◆ **EXERCISE**: Go through the data and copy every line exactly, but not the images.

##### COLLECTED DATA #####

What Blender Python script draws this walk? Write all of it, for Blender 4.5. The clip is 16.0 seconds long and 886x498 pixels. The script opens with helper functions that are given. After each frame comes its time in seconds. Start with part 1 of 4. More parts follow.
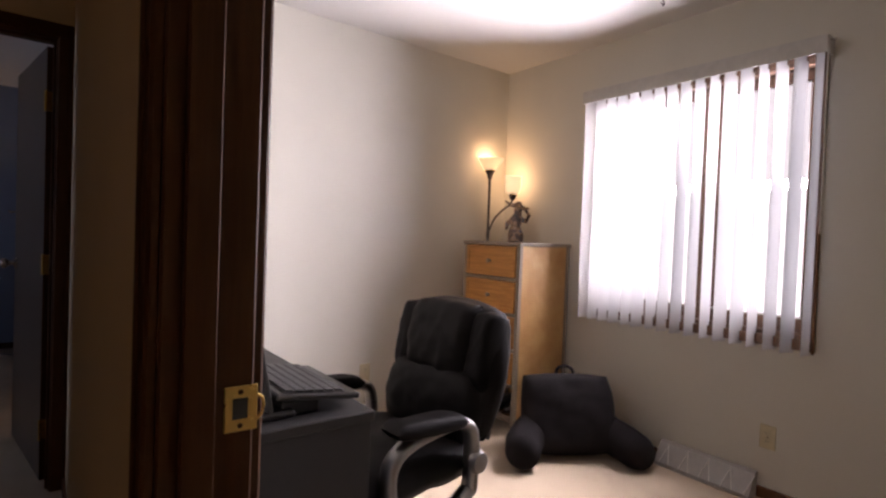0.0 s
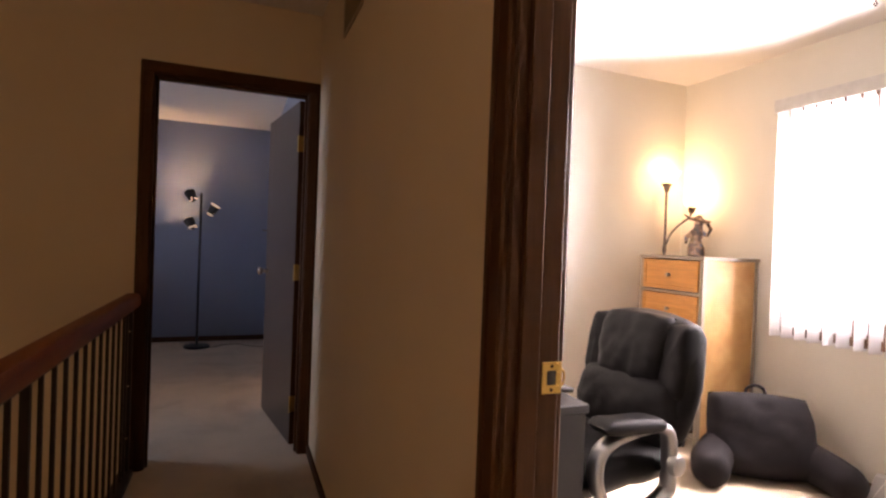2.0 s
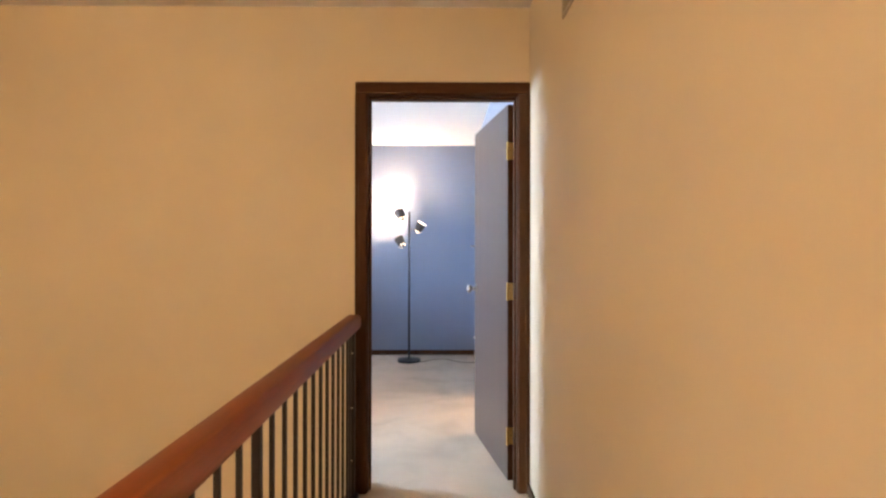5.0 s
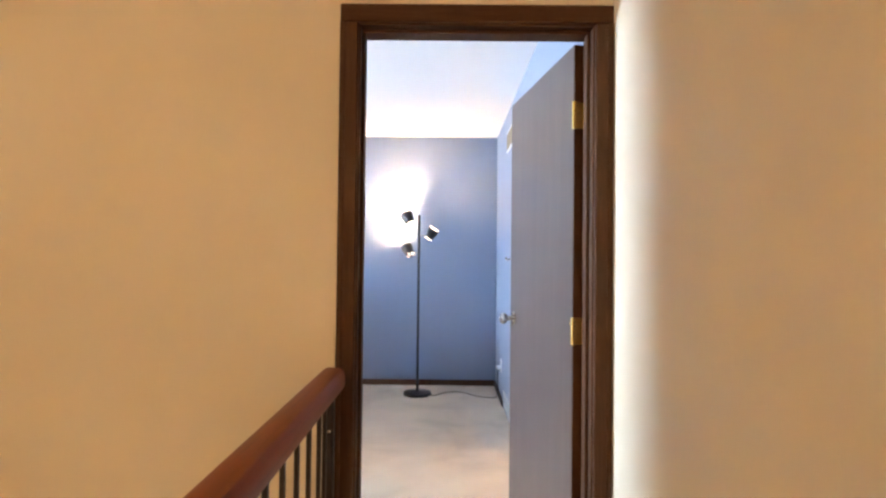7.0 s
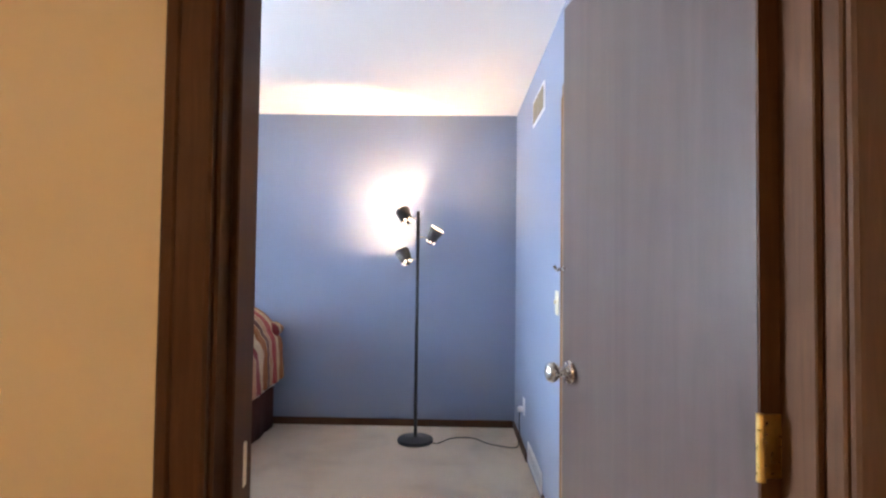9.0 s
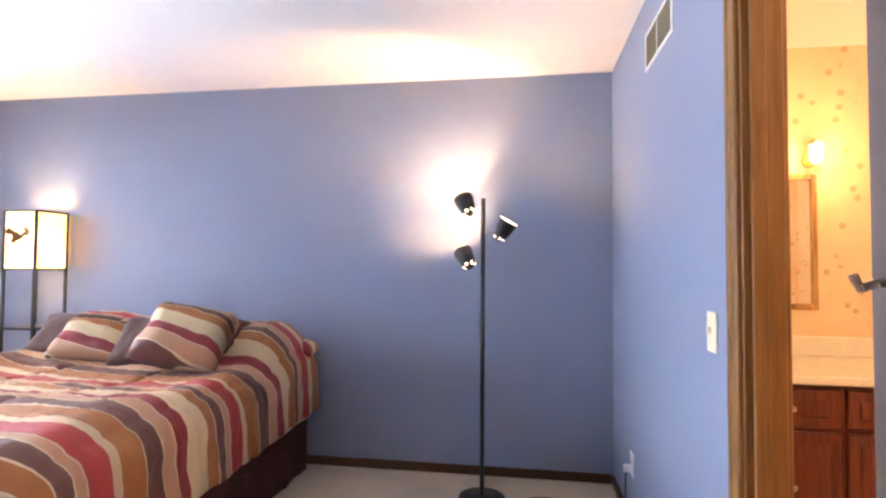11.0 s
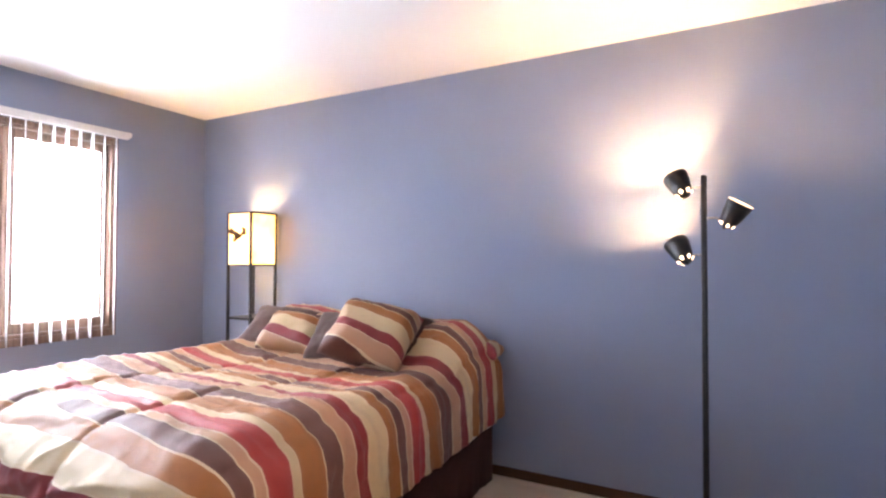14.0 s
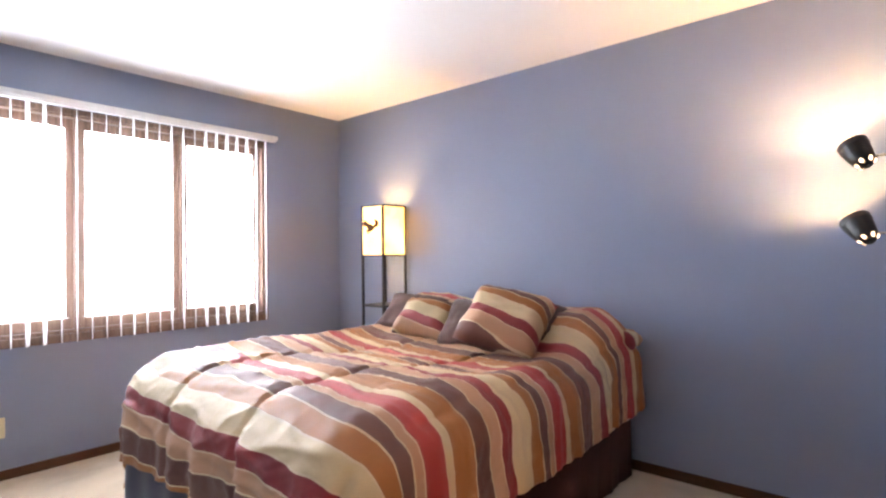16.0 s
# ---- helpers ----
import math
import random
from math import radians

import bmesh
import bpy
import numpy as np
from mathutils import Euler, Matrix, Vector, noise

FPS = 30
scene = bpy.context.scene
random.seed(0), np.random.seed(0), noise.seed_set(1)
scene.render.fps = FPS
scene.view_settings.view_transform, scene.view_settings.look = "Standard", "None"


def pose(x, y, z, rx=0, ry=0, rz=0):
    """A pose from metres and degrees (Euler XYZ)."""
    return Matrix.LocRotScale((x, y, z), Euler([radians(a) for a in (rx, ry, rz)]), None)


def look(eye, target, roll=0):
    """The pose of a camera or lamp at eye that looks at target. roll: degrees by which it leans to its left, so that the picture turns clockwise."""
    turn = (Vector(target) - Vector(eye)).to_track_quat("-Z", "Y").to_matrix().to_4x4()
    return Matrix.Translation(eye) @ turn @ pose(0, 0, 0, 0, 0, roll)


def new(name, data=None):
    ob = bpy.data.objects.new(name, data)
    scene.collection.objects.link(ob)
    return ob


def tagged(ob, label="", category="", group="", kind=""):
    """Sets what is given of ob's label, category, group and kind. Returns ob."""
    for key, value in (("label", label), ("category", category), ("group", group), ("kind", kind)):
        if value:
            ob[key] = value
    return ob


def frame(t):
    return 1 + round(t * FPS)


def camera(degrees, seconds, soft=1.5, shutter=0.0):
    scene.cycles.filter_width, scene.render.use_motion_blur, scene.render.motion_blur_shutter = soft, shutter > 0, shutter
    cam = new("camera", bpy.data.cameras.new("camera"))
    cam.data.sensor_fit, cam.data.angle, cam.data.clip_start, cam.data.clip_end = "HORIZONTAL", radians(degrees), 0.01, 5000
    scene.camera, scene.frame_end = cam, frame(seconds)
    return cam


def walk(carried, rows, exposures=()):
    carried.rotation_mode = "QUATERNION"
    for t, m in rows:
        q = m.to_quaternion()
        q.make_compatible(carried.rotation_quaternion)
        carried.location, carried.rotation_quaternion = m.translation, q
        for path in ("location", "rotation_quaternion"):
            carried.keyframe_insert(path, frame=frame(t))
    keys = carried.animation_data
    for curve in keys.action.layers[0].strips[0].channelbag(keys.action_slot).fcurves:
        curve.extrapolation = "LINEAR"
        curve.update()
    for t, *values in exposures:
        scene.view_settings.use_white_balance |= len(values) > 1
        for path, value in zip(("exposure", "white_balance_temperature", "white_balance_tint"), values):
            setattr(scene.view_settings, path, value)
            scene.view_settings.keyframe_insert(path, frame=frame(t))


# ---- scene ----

#####

◆ **FINAL RESULT**:
What Blender Python script draws this walk? Write all of it, for Blender 4.5. The clip is 16.0 seconds long and 886x498 pixels. The script opens with helper functions that are given. After each frame comes its time in seconds. Start with part 1 of 4. More parts follow.
0.0 s
2.0 s
5.0 s
7.0 s
9.0 s
11.0 s
14.0 s
16.0 s
# ---- helpers ----
import math
import random
from math import radians

import bmesh
import bpy
import numpy as np
from mathutils import Euler, Matrix, Vector, noise

FPS = 30
scene = bpy.context.scene
random.seed(0), np.random.seed(0), noise.seed_set(1)
scene.render.fps = FPS
scene.view_settings.view_transform, scene.view_settings.look = "Standard", "None"


def pose(x, y, z, rx=0, ry=0, rz=0):
    """A pose from metres and degrees (Euler XYZ)."""
    return Matrix.LocRotScale((x, y, z), Euler([radians(a) for a in (rx, ry, rz)]), None)


def look(eye, target, roll=0):
    """The pose of a camera or lamp at eye that looks at target. roll: degrees by which it leans to its left, so that the picture turns clockwise."""
    turn = (Vector(target) - Vector(eye)).to_track_quat("-Z", "Y").to_matrix().to_4x4()
    return Matrix.Translation(eye) @ turn @ pose(0, 0, 0, 0, 0, roll)


def new(name, data=None):
    ob = bpy.data.objects.new(name, data)
    scene.collection.objects.link(ob)
    return ob


def tagged(ob, label="", category="", group="", kind=""):
    """Sets what is given of ob's label, category, group and kind. Returns ob."""
    for key, value in (("label", label), ("category", category), ("group", group), ("kind", kind)):
        if value:
            ob[key] = value
    return ob


def frame(t):
    return 1 + round(t * FPS)


def camera(degrees, seconds, soft=1.5, shutter=0.0):
    scene.cycles.filter_width, scene.render.use_motion_blur, scene.render.motion_blur_shutter = soft, shutter > 0, shutter
    cam = new("camera", bpy.data.cameras.new("camera"))
    cam.data.sensor_fit, cam.data.angle, cam.data.clip_start, cam.data.clip_end = "HORIZONTAL", radians(degrees), 0.01, 5000
    scene.camera, scene.frame_end = cam, frame(seconds)
    return cam


def walk(carried, rows, exposures=()):
    carried.rotation_mode = "QUATERNION"
    for t, m in rows:
        q = m.to_quaternion()
        q.make_compatible(carried.rotation_quaternion)
        carried.location, carried.rotation_quaternion = m.translation, q
        for path in ("location", "rotation_quaternion"):
            carried.keyframe_insert(path, frame=frame(t))
    keys = carried.animation_data
    for curve in keys.action.layers[0].strips[0].channelbag(keys.action_slot).fcurves:
        curve.extrapolation = "LINEAR"
        curve.update()
    for t, *values in exposures:
        scene.view_settings.use_white_balance |= len(values) > 1
        for path, value in zip(("exposure", "white_balance_temperature", "white_balance_tint"), values):
            setattr(scene.view_settings, path, value)
            scene.view_settings.keyframe_insert(path, frame=frame(t))


# ---- scene ----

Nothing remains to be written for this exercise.